Al Mauquqis kembali bermaksud memojokkan Ubadah, atau
setidaknya mau menerima sesuatu yang ia tawarkan. Tapi upayanya sia-sia. Ubadah
hilang kesabarannya, sambil mengangkat tangannya ke langit, ia menjawab, “Tidak,
demi Robb langit, bumi dan segala sesuatu. Bagi kami kalian tidak punya
banyak pilihan. Oleh karena itu, pilihlah satu dari ketiga opsi itu.”
Saat itulah Mauquqis dan para pembantunya bersepakat. Mereka
berkata, “Kami tidak mungkin memilih opsi yang pertama. Bagaimanapun juga kami
tidak akan pindah dari agama masehi ke agama yang belum kami kenal.” Ini
artinya mereka menolak pilihan untuk masuk Islam, sehingga tinggal dua opsi
bagi mereka. Membayar upeti atau perang. Mereka berkata, “Kalau kami harus
tunduk kepada pasukan kaum Muslimin dan kami harus membayar upeti, itu berarti
kami akan menjadi budak. Kalau begitu lebih baik kami mati saja.”

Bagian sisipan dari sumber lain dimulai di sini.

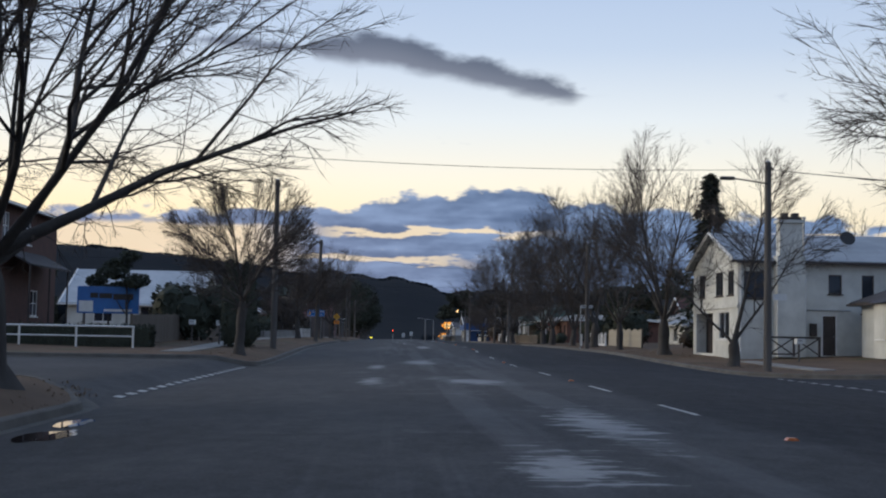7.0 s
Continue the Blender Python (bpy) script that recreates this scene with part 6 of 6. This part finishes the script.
def puddle(x, y, rx, ry, seed, label="shallow rain puddle in the gutter reflecting the sky"):
    r = random.Random(seed)
    n = 26
    ring = []
    for i in range(n):
        a = 2 * math.pi * i / n
        k = 1 + 0.45 * noise.noise((math.cos(a) * 1.3 + seed, math.sin(a) * 1.3, seed * 0.7))
        px, py = x + math.cos(a) * rx * k, y + math.sin(a) * ry * k
        ring.append((px, py))
    z = min(road_z(px, py) for px, py in ring) * 0.5 + 0.5 * road_z(x, y) + 0.012
    verts = [(x, y, z)] + [(px, py, max(z, road_z(px, py) + 0.006)) for px, py in ring]
    faces = [(0, 1 + i, 1 + (i + 1) % n) for i in range(n)]
    tagged(new("puddle", mesh_from("puddle", verts, faces, WATER)), label, "puddle", kind="structure")


puddle(-5.08, 112.4, 0.2, 1.7, 3)
puddle(-4.8, 116.6, 0.3, 0.9, 4)
puddle(-5.0, 118.9, 0.2, 0.8, 6)
puddle(-5.0, 105.0, 0.3, 2.4, 9)
puddle(-5.1, 44.0, 0.3, 2.2, 5)

# dry grass tufts on the verges
tuft_v, tuft_f = [], []
for _ in range(16000):
    side = -1 if rnd.random() < 0.5 else 1
    x = KERB_L - 0.25 - 5.5 * rnd.random() ** 1.2 if side < 0 else KERB_R + 0.25 + 4.6 * rnd.random() ** 1.2
    y = rnd.uniform(12, 300)
    if any(s == side and a - 1.5 < y < b + 1.5 for a, b, s in CROSS) or (side < 0 and -10.2 < x < -8.8):
        continue
    z = ground(x, y) - 0.02
    h = rnd.uniform(0.02, 0.07)
    for _ in range(3):
        a = rnd.uniform(0, 6.28)
        i = len(tuft_v)
        dx, dy = math.cos(a) * 0.02, math.sin(a) * 0.02
        ox, oy = rnd.gauss(0, 0.06), rnd.gauss(0, 0.06)
        tuft_v += [(x + ox - dx, y + oy - dy, z), (x + ox + dx, y + oy + dy, z), (x + ox + rnd.gauss(0, 0.05), y + oy + rnd.gauss(0, 0.05), z + h)]
        tuft_f.append((i, i + 1, i + 2))
tagged(new("grass_tufts", mesh_from("grass_tufts", tuft_v, tuft_f, STRAW)), "short dry winter grass on the verges", "grass", kind="stuff")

Mendengar itu, Ubadah bin Shomit berkata, “Jika kalian mau
membayar upeti, dijamin kalian akan aman. Nyawa, harta dan keturunan kalian
akan dilindungi. Kalian bebas melakukan segala sesuatu yang telah berlaku
secara turun temurun. Gereja-gereja kalian akan dijaga keselamatannya, dan
siapapun tidak akan dibiarkan mencampuri urusan ajaran agama kalian.”
Mendengar janji itu, Al Mauquqis berkata kepada
sahabat-sahabatnya, “Kita penuhi saja satu di antara opsi yang mereka tawarkan
tadi. Sungguh kita tidak akan sanggup melawan mereka. Daripada mereka
menggunakan kekerasan untuk memaksa kita, lebih baik kita menyerah dengan suka
rela.”
Demikianlah, kaum Muslimin berjalan dengan membawa kunci surga,
La Ilaha illal-Loh. Dengan kunci itu mereka membuka bumi belahan timur
dan bumi belahan barat. Semua wilayah mereka taklukkan, benteng-benteng mereka
buka, hati-hati manusia mereka tundukkan, dan nilai-nilai yang benar mereka
kuasai.
Hari ini, semoga sejarah indah itu bisa bersemi kembali.
Ya Alloh, lembutkanlah hati sesama mujahidin, tautkanlah dan
kokohkan barisan mereka, serta hancurkan musuh mereka dan musuh kaum muslimin.